El retorno a la Edad de Oro
Dicho fenómeno consiste en lo
siguiente: las masas, consideradas hasta ayer como motores de acción
irresponsable, e incapaces colectivamente de cumplir una misión consciente, se
transforman en actores principales y corifeos del drama humano espiritual,
social o político del país. Un pueblo entero alcanza la autoconciencia. En la
alborada del Bicentenario, la Argentina se transforma en un noble laboratorio
de experimentos sociales y cultura colectiva.
Los rezagos liberales se confunden
con las avanzadas nacionales y populares en el 2010 como las aguas turbias del
Plata con el añil ultramarino de la embocadura del río materno (“argentino”
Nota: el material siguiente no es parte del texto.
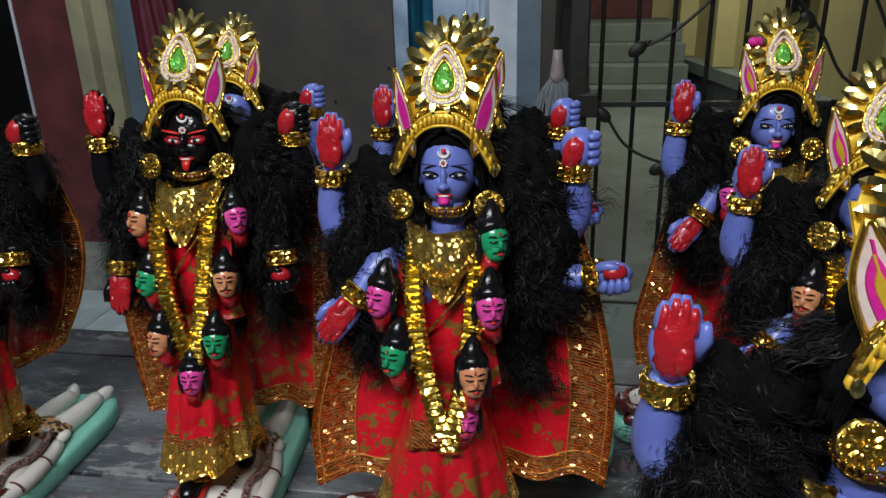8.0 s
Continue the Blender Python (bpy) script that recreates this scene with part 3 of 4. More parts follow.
def small_head(b, c, m, r, yaw=0.0):
    """A small painted head of the garland, with hair drawn up to a knot."""
    c = np.array(c)
    R = np.array(Euler((radians(-8), 0, radians(yaw))).to_matrix())

    k = 1.16

    def at(x, y, z):
        return c + R @ np.array((x, y, z)) * k

    def bl(p, r, mm, rot, u, w):
        b.blob(p, np.array(r) * k, mm, rot, u, w)

    bl(c, (0.0105, 0.0112, 0.0135), m, (-8, 0, yaw), 14, 10)
    bl(at(0, -0.0025, -0.0075), (0.008, 0.0088, 0.0085), m, (-8, 0, yaw), 12, 8)
    bl(at(0, 0.0035, 0.0072), (0.0124, 0.0128, 0.0098), "black", (-24, 0, yaw), 16, 10)
    bl(at(0, 0.0055, 0.0), (0.0126, 0.0105, 0.0145), "black", (-8, 0, yaw), 14, 9)
    knot = [at(0, 0.003, 0.011), at(0.0004, 0.0025, 0.0165), at(0.001, 0.003, 0.0215), at(0.0022, 0.0045, 0.0265)]
    b.tube(curve_through(knot, 8), np.array([0.0086, 0.0086, 0.008, 0.007, 0.006, 0.0048, 0.0036, 0.0016]) * k, "black", 10)
    for sx in (-1, 1):
        bl(at(sx * 0.0106, 0.0015, -0.005), (0.0026, 0.0052, 0.0115), "black", (0, 0, yaw), 8, 6)
        lid = [at(sx * (0.0014 + 0.0018 * i), -0.0118 + 0.00055 * i * i * 0.45, 0.0002 - 0.0005 * math.sin(i * 1.05)) for i in range(4)]
        b.tube(lid, [0.0004, 0.00075, 0.0007, 0.0003], "black", 5)
        brow = [at(sx * (0.0014 + 0.0019 * i), -0.0112 + 0.0003 * i * i, 0.0026 + 0.0009 * math.sin(i * 0.9)) for i in range(4)]
        b.tube(brow, [0.0003, 0.0008, 0.0007, 0.0003], "black", 5)
        lip = [at(sx * (0.0002 + 0.0018 * i), -0.0124 + 0.0006 * i * i * 0.5, -0.0064 - 0.0005 * i) for i in range(4)]
        b.tube(lip, [0.0005, 0.0008, 0.0006, 0.0002], "black", 5)
    bl(at(0, -0.0118, -0.0026), (0.0018, 0.0026, 0.0034), m, (0, 0, yaw), 8, 6)
    bl(at(0, -0.0112, -0.009), (0.0024, 0.0012, 0.0009), "scarlet", (0, 0, yaw), 8, 5)
    bl(at(0, -0.0114, 0.0048), (0.0006, 0.0008, 0.0022), "scarlet", (0, 0, yaw), 6, 5)
    b.tube([at(0, 0.001, -0.01), at(0.001 * r, 0.006, -0.026)], [0.0085, 0.007], "red", 9)


def bangle(b, c, r, axis, wide=0.0135):
    """A wide cuff of crimped foil with a bead rim at both edges."""
    c, axis = np.array(c), np.array(Vector(axis).normalized())
    s = np.cross(axis, (0, 1, 0.2))
    s /= np.linalg.norm(s)
    t = np.cross(axis, s)
    n = 30
    rows = []
    for h, k in ((-0.5, 1.0), (-0.25, 1.16), (0, 1.0), (0.25, 1.16), (0.5, 1.0)):
        rows.append([c + h * wide * axis + r * (k + 0.1 * (i % 2) + 0.05 * math.sin(5 * i + 9 * h)) * (math.cos(6.28319 * i / n) * s + math.sin(6.28319 * i / n) * t) for i in range(n)])
    inner = [[c + h * wide * axis + r * 0.9 * (math.cos(6.28319 * i / n) * s + math.sin(6.28319 * i / n) * t) for i in range(n)] for h in (0.45, -0.45)]
    rows += inner
    fs = [(j * n + i, j * n + (i + 1) % n, ((j + 1) % 7) * n + (i + 1) % n, ((j + 1) % 7) * n + i) for j in range(7) for i in range(n)]
    b.add(np.concatenate(rows), fs, "cuff", False)
    for row in (rows[0], rows[4]):
        b.tube(row, 0.0008, "trim", 5, True)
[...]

significa “platense”). Los nuevos escritores sostienen coordenadas espirituales
comunes. Creen en el destino universal y mesiánico de la Nación (“¡Hay en la
tierra una Argentina!” como proclamó Darío). El país, pese a la incredulidad de
muchos, tiene un destino profético, idea que surge espontáneamente en 1810 y
se aplica a los ideales liberales. Se
exalta la personalidad de la historia argentina como norma superior ética (San
Martín en Guayaquil). Arraiga el convencimiento de que debemos desarrollar una
especie de lección humana de generosidad y sentido festival y casi deportivo de
la vida regido por las supremas categorías latinoamericanas de la sobriedad y
la delicadeza.
Ha
existido una época de oro, una edad saturniana, en que el hombre era imagen de
Dios. Y todas las cosas, como canta el salmo del poeta David, “eran esclavas
del hombre”. Desde hace demasiado tiempo nuestra inteligencia se halla
consagrada al servicio de las cosas. Una nación, cuyo héroe civil continúa
siendo Sarmiento, un educador, lo menos que puede exigir de sí misma es liberar
a sus hijos de la ignorancia, la miseria y el crudo materialismo y hacer que
las cosas vuelvan al cometido bíblico de subordinarse a la voluntad del hombre.
Tal es la tarea que compete al pueblo del Bicentenario.